When divorce is looming, one of the first things people do is make a list of assets. This often includes retirement and bank accounts, vehicles, the family home and other property. Various state laws govern marriage and divorce. Understanding them can help you prepare for the way they might affect you.
According to the Texas State Law Library, Texas is a community property jurisdiction, which can impact property distribution during a divorce.
Marital vs. separate property
Property acquired while married is marital property, per state legislation. You and your spouse own it equally. Community property may also include assets that started as separate property but became marital property due to commingling. It is separate property if you receive an inheritance or money as part of a personal injury settlement for injuries sustained after your union. Any property you acquire after your separation date is also separate.

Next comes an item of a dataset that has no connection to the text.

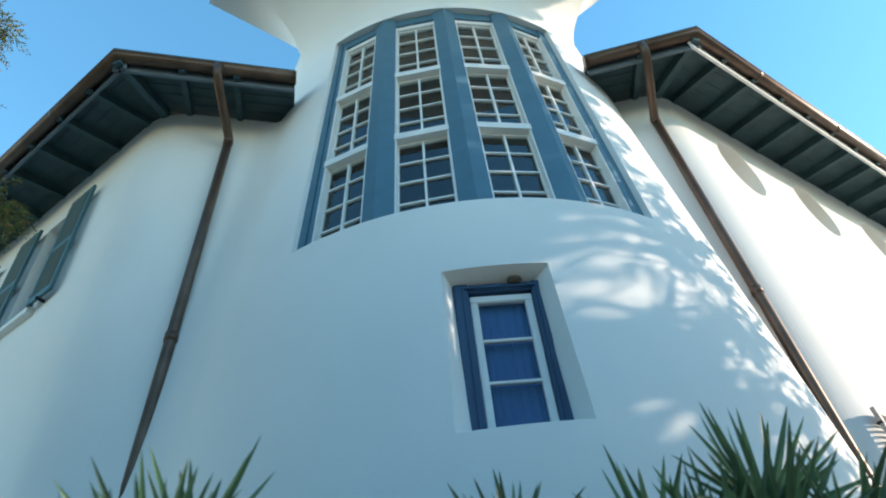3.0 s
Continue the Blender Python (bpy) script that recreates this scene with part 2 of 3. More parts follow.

“Just and right” property division
Texas statutes require an equitable division of marital property rather than splitting it down the middle. The court determines what is “just and right” based on your unique circumstances, which might include the following:
- Children and custody arrangements
- Each spouse’s earning power
- Health issues
If one spouse has significant separate assets, the court might consider that when splitting community property. Situations in which separate and marital property become commingled can become complex. Debt and property located in other states can also complicate the proceedings.
In some cases, you may negotiate for a specific property in exchange for other assets. For example, you may decide that keeping the family home is less important than keeping your 401(k). Understanding how taxes and state law impact property distribution is for obtaining the best possible settlement.